Interviewers want to see whether you can think from the perspective of both the developer building the API and the developer consuming it. Clean routes, clear payload formats, sensible conventions, and predictable behavior matter a lot.
What You Might Be Asked
- Design a REST API for managing users or tasks.
- Create endpoints for paginated search.
- Explain how rate limiting should work.
- Describe how you’d handle authentication and authorization.
What to Cover
- Routes/endpoints
- Request and response structure
- Error handling
- Versioning
- Data modeling basics
If you can explain your API design as if you’re talking to another engineer on your team, that’s a strong signal.
6. Practical Problem-Solving Questions
These questions reflect the actual challenges startups face daily.
Examples
- You’re assigned a bug with minimal context. How do you start?
- A new feature request conflicts with the existing architecture. What’s your approach?
- You need to refactor a critical module without introducing downtime. How do you plan it?
Why These Matter
Startups need engineers who can think holistically, combining communication, creativity, and technical grounding.
7. Behavioral Questions You’ll Still Encounter
Even though startups focus heavily on technical depth, behavioral questions play a surprisingly important role.
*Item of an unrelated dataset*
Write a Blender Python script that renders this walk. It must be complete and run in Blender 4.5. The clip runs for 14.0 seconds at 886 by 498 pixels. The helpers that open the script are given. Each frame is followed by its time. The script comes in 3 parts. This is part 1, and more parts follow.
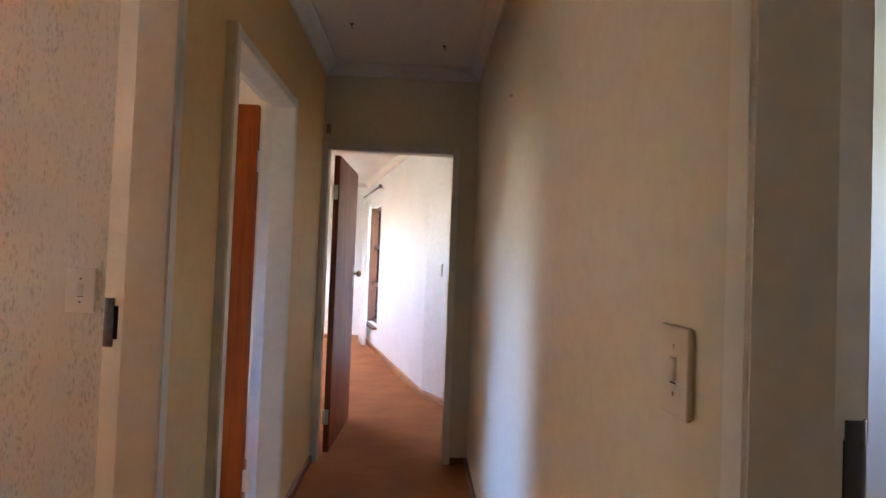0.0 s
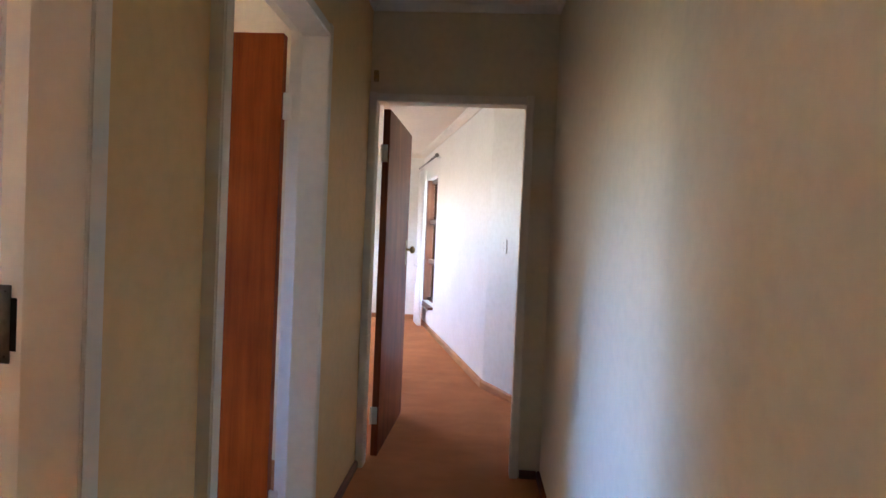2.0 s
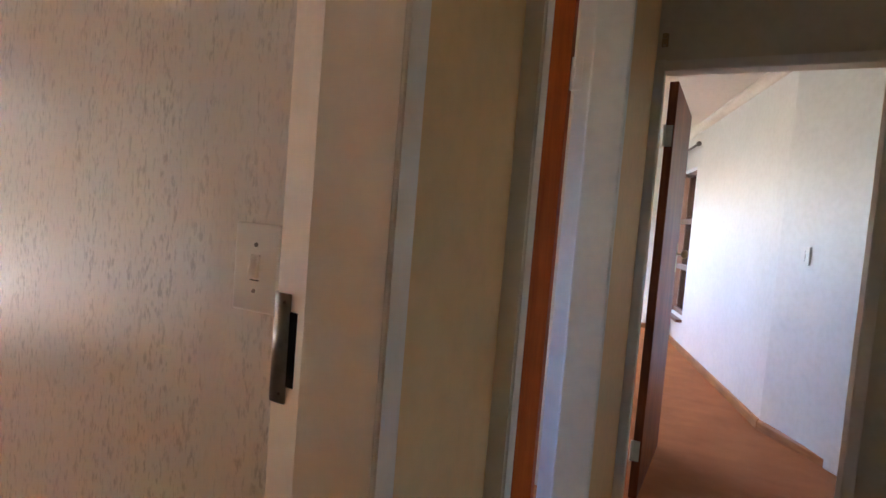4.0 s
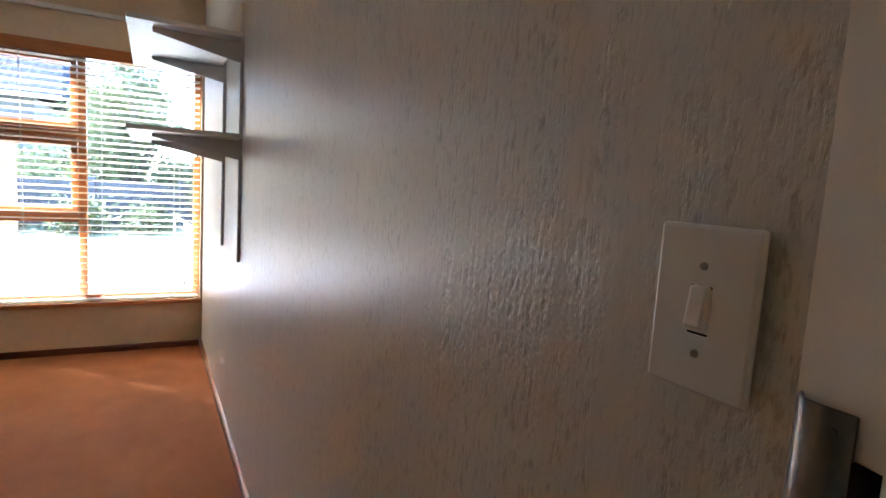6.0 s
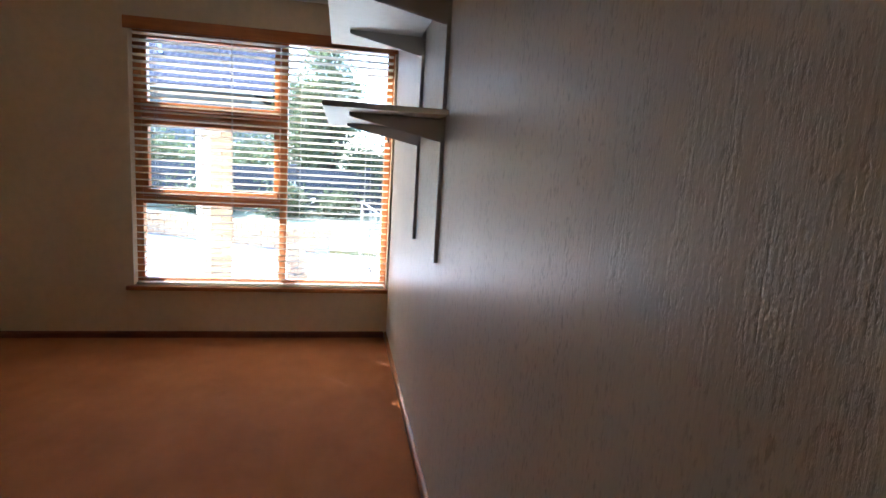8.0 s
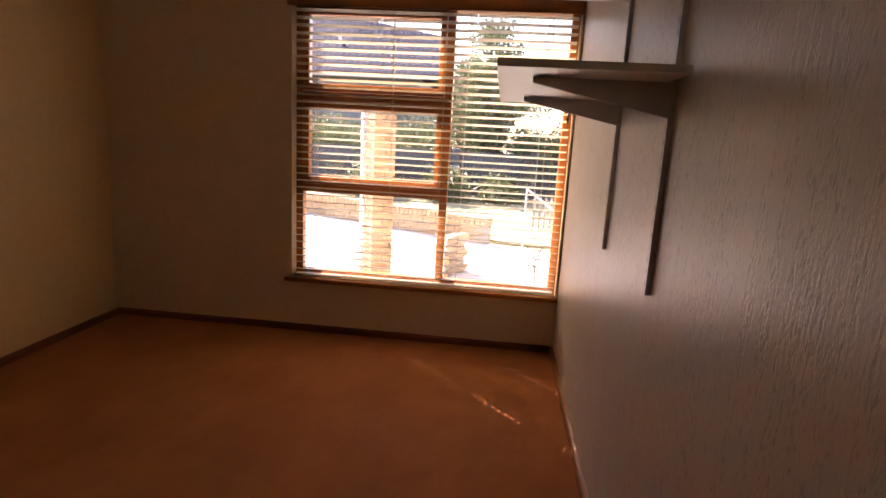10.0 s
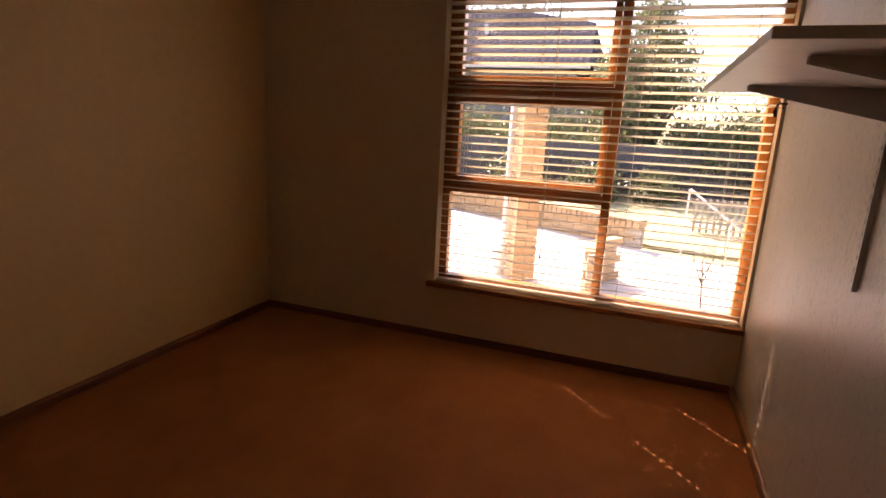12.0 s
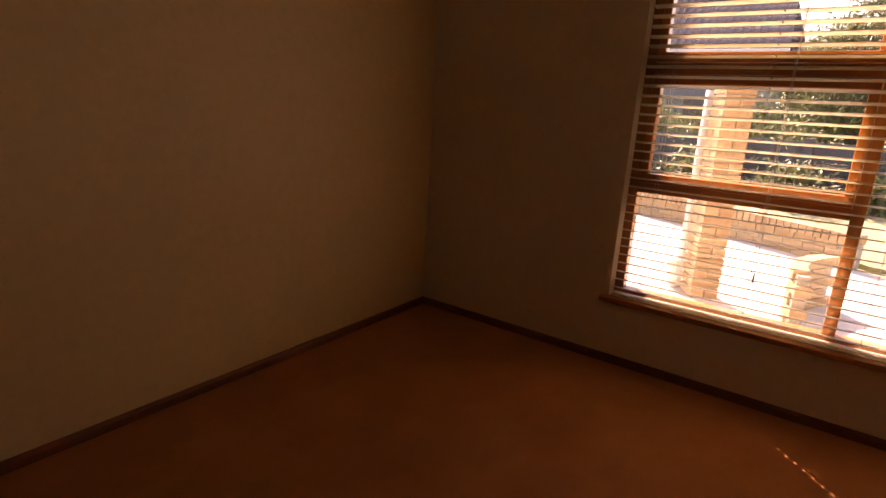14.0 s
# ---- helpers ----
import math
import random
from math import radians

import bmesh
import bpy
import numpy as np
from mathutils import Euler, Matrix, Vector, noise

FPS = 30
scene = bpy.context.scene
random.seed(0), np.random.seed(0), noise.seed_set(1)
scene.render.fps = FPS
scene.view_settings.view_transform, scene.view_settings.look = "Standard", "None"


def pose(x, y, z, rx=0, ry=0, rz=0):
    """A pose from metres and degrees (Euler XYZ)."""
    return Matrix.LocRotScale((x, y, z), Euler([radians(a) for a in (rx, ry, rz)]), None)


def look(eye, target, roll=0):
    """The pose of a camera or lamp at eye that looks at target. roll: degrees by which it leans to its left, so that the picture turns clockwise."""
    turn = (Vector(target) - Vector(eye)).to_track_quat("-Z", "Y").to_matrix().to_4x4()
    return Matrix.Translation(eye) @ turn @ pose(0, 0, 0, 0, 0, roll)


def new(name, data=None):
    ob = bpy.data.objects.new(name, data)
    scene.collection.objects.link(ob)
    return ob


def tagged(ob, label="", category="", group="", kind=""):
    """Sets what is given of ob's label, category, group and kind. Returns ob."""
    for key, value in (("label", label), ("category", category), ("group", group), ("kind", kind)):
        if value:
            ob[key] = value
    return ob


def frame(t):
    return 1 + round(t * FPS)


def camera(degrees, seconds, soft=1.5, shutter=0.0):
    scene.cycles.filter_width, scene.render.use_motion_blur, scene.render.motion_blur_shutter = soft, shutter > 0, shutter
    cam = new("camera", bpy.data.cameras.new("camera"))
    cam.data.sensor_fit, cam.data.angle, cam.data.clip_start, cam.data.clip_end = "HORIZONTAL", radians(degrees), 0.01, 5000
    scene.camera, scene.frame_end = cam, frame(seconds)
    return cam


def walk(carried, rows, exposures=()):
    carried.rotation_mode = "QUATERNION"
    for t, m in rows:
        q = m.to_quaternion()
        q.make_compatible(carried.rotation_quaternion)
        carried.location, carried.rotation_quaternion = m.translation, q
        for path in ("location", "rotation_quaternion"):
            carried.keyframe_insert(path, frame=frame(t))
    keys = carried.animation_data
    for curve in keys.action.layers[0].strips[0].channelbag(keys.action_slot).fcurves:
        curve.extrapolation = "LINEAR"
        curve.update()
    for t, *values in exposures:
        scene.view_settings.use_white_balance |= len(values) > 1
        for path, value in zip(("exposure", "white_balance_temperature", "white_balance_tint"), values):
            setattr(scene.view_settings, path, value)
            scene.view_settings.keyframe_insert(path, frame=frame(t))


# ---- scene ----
cam = camera(78.4, 14.0)
PATH = [
    (0, (1.172, 0.384, 1.321), (1.25, 2.382, 1.374), 2.2),
    (0.5, (1.177, 0.508, 1.31), (1.246, 2.507, 1.335), 2.2),
    (1, (1.156, 0.68, 1.321), (1.188, 2.68, 1.321), 2.3),
    (1.5, (1.14, 0.822, 1.309), (1.129, 2.822, 1.288), 2.4),
    (2, (1.121, 0.995, 1.304), (0.998, 2.991, 1.264), 2.5),
    (2.2, (1.111, 1.037, 1.304), (0.917, 3.027, 1.258), 2.8),
    (4.5, (0.731, 1.414, 1.295), (-0.432, 3.035, 1.154), 4.4),
    (5, (0.678, 1.481, 1.3), (-0.764, 2.855, 1.123), 3.7),
    (5.5, (0.586, 1.524, 1.296), (-1.011, 2.711, 1.097), 3.6),
    (6, (0.504, 1.54, 1.285), (-1.241, 2.491, 1.063), 3.6),
    (6.5, (0.41, 1.563, 1.274), (-1.422, 2.327, 1.033), 3.6),
    (7, (0.22, 1.538, 1.276), (-1.659, 2.165, 1.002), 3.6),
    (7.5, (0.105, 1.523, 1.281), (-1.81, 2.022, 0.989), 3.7),
    (8, (-0.02, 1.524, 1.271), (-1.959, 1.904, 0.964), 3.5),
    (10.3, (-0.631, 1.469, 1.272), (-2.57, 1.204, 0.861), 3.2),
    (10.5, (-0.649, 1.448, 1.282), (-2.58, 1.138, 0.863), 3.2),
    (11, (-0.71, 1.399, 1.286), (-2.616, 0.974, 0.855), 3.2),
    (11.5, (-0.793, 1.359, 1.288), (-2.669, 0.825, 0.847), 3.2),
    (12, (-0.892, 1.32, 1.293), (-2.725, 0.659, 0.84), 3.0),
    (12.5, (-0.957, 1.279, 1.257), (-2.734, 0.477, 0.808), 3.2),
    (13, (-0.985, 1.162, 1.226), (-2.7, 0.237, 0.774), 3.5),
    (13.5, (-1.11, 1.136, 1.252), (-2.739, 0.083, 0.766), 3.3),
    (14, (-1.16, 1.04, 1.259), (-2.739, -0.077, 0.75), 3.4),
]
EXPOSURES = [(0.0, 5.35, 5750, 21), (2.2, 5.28, 5500, 18), (4.3, 5.05, 5300, 15), (5.0, 4.75, 5100, 12), (5.5, 4.43, 5000, 10), (6.5, 3.9, 4900, 8), (7.5, 3.55, 4850, 8), (8.2, 3.15, 5050, 12), (10.3, 2.5, 7600, 35), (11.5, 2.22, 8000, 36), (12.5, 1.92, 8200, 36), (13.5, 1.68, 8900, 38), (14.0, 1.95, 9600, 43)]
walk(cam, [(t, look(eye, target, roll)) for t, eye, target, roll in PATH], EXPOSURES)

# ---- light ----
SUN_EL, SUN_AZ = radians(44), math.atan2(-0.72, -0.69)
world = bpy.data.worlds.new("sky")
scene.world = world
world.use_nodes = True
sky = world.node_tree.nodes.new("ShaderNodeTexSky")
sky.sky_type, sky.sun_disc = "NISHITA", False
sky.sun_elevation, sky.sun_rotation = SUN_EL, SUN_AZ
bg = world.node_tree.nodes["Background"]
bg.inputs["Strength"].default_value = 0.15
world.node_tree.links.new(sky.outputs[0], bg.inputs["Color"])
sun_to = Vector((0.72, 0.69, 0)).normalized() * math.cos(SUN_EL) - Vector((0, 0, math.sin(SUN_EL)))
sun = new("sun", bpy.data.lights.new("sun", "SUN"))
sun.data.energy, sun.data.angle, sun.data.color = 5.0, radians(0.53), (1.0, 0.95, 0.87)
sun.matrix_world = look(Vector((0, 0, 20)) - sun_to * 5, Vector((0, 0, 20)))


def opening_lamp(eye, target, w, h, watts, colour):
    """Daylight that enters by a window's opening, or fill added there."""
    lamp = new("window_lamp", bpy.data.lights.new("window_lamp", "AREA"))
    lamp.data.shape, lamp.data.size, lamp.data.size_y = "RECTANGLE", w, h
    lamp.data.energy, lamp.data.color = watts, colour
    lamp.matrix_world = look(eye, target)
    return lamp


side = opening_lamp((-2.66, 2.95, 1.95), (1.5, 2.72, 0.1), 1.3, 0.4, 0.27, (0.07, 0.35, 1.0))
side.data.spread = radians(38)
haze = opening_lamp((-2.66, 2.95, 1.6), (1.5, 2.72, 1.2), 1.3, 0.6, 0.006, (0.85, 0.91, 1.0))
haze.data.spread = radians(60)
opening_lamp((-2.98, 7.4, 1.8), (0.5, 7.0, 0.4), 2.2, 0.6, 0.6, (1.0, 0.89, 0.76))
# warm fill in the unseen bathroom opening, added to brighten the passage
opening_lamp((3.46, 1.525, 1.55), (1.6, 1.2, 1.2), 0.44, 0.58, 0.13, (1.0, 0.82, 0.58))

# ---- materials ----


def material(name, rough=0.5, metal=0.0):
    m = bpy.data.materials.new(name)
    m.use_nodes = True
    b = m.node_tree.nodes["Principled BSDF"]
    b.inputs["Roughness"].default_value, b.inputs["Metallic"].default_value = rough, metal
    return m, m.node_tree, b


def node(tree, kind, **kw):
    n = tree.nodes.new(kind)
    for k, v in kw.items():
        n.inputs[k.replace("_", " ")].default_value = v
    return n


def coords(tree, scale=(1, 1, 1), world_space=True):
    mp = node(tree, "ShaderNodeMapping", Scale=scale)
    if world_space:
        src = tree.nodes.new("ShaderNodeNewGeometry").outputs["Position"]
    else:
        src = tree.nodes.new("ShaderNodeTexCoord").outputs["Object"]
    tree.links.new(src, mp.inputs["Vector"])
    return mp.outputs["Vector"]


def noise_tex(tree, vec, scale, detail=4.0, rough=0.55):
    n = node(tree, "ShaderNodeTexNoise", Scale=scale, Detail=detail, Roughness=rough)
    tree.links.new(vec, n.inputs["Vector"])
    return n.outputs["Fac"]


def ramp(tree, fac, *stops):
    r = tree.nodes.new("ShaderNodeValToRGB")
    el = r.color_ramp.elements
    while len(el) < len(stops):
        el.new(0.5)
    for e, (p, c) in zip(el, stops):
        e.position, e.color = p, (*c, 1)
    tree.links.new(fac, r.inputs["Fac"])
    return r.outputs["Color"]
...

They help interviewers understand what it’s like to work with you day to day, how you handle ambiguity, and how you respond to challenges.
Startups rely on small teams, which means one person’s mindset, habits, or communication style can affect the entire group. Behavioral questions offer a window into how you collaborate and how you grow.
Examples
- Tell us about a time you improved a system or process.
- Describe a technical challenge that pushed you to learn something new.
- Share an example where you collaborated with a product or design to solve a problem.
- When you’re stuck on a complex bug, what’s your method for unblocking yourself?
What Interviewers Listen For
- Ownership
- Team mindset
- Communication clarity
- Curiosity
- Humility
These aren’t just soft questions; they help interviewers understand how you’ll fit into a small, fast-moving team.
Quickly prepare for Behavioral questions and HR Interviews with this blog – Top 25 HR Interview Questions and Answers
A Closer Look at Real Startup-Style Questions
To make your prep more concrete, here are some realistic examples:
Problem 1: Build a basic rate limiter
What they’re testing: Understanding of time windows, caching, and resource control.
Problem 2: Design a notification system
What they’re testing: Data flow, queues, reliability, and user experience.
Problem 3: Given logs of API requests, find the most frequent users
What they’re testing: Hash maps, iteration, sorting.
Problem 4: Fix this broken snippet
What they’re testing: Debugging instinct and language familiarity.
Problem 5: Build a search function for a product list
What they’re testing: Filtering logic, sorting, and optional pagination.
You don’t need perfect answers. You need clarity.
Tips to Handle Startup Technical Interviews with Confidence
Startups care about how you think, not how fast you solve a LeetCode problem. Here’s how to stay grounded and confident.
Before the Interview
- Brush up on fundamentals
- Practice communication with mock interviews
- Review a few common design patterns
- Work on basic system design and data modeling
- Read code written by others, not just your own
During the Interview
- Ask clarifying questions
- Talk through trade-offs
- Keep your code modular
- Review your solution before you say you’re done
- If you get stuck, verbalize your thought process
After the Interview
- Reflect on any questions that caught you off guard
- Note areas where your explanations felt unclear
- Don’t over-prepare for niche algorithms—focus on real-world scenarios
If you focus on these skills, you’ll walk into your next interview with a lot more confidence and a lot less anxiety.
If you want to stand out in your interview, even if you are a fresher, then read the blog – 17 Tips to Stand Out in Entry-Level Tech Interviews
If you’re serious about mastering software developer interviews along with AI and want to apply it in real-world scenarios, don’t miss the chance to enroll in HCL GUVI’s IITM Pravartak and MongoDB Certified Online AI Software Development Course. Endorsed with NSDC certification, this course adds a globally recognized credential to your resume, a powerful edge that sets you apart in the competitive job market.
Conclusion
In conclusion, preparing for startup technical interviews becomes a lot less intimidating once you understand what’s actually being tested. You’re not walking into a marathon of trick questions or obscure theory. You’re stepping into a conversation where the interviewer wants to see how you think, how you communicate, and how you turn real-world problems into clean, intentional solutions.
When you focus on fundamentals, stay curious, and approach each question with a calm, structured mindset, you’ll start to notice that these interviews feel more like collaborative problem-solving sessions than high-pressure exams. And once you build that confidence, you’ll be ready to walk into any startup interview knowing you can handle whatever they throw your way.
FAQs
1. What technical questions do startups usually ask?
Startups focus on practical coding tasks, debugging exercises, system design basics, and real-world problem-solving. They often mix algorithm questions with feature-building prompts to gauge how you think and communicate.
2. Are startup interviews harder than big tech interviews?
They aren’t necessarily harder, but they’re less predictable. Startups prioritize versatility, clarity, and problem-solving over rigid algorithm depth, so you may face more practical, product-focused questions.
3. How should I prepare for coding interviews at startups?
Strengthen your fundamentals, practice writing clean code, review common patterns, and do a few mock sessions to refine your communication. Focus on real-world scenarios, not just competitive programming.
4. Do startups ask system design questions for junior roles?
Yes, but they keep them lightweight. Expect small-scale designs like messaging features, notification flows, or simple APIs that test your structural thinking rather than your architectural expertise.
5. How important is communication in a startup interview?
Extremely important. Interviewers pay close attention to how clearly you explain your ideas, walk through your reasoning, and adjust based on feedback, since teams are small and collaboration is constant.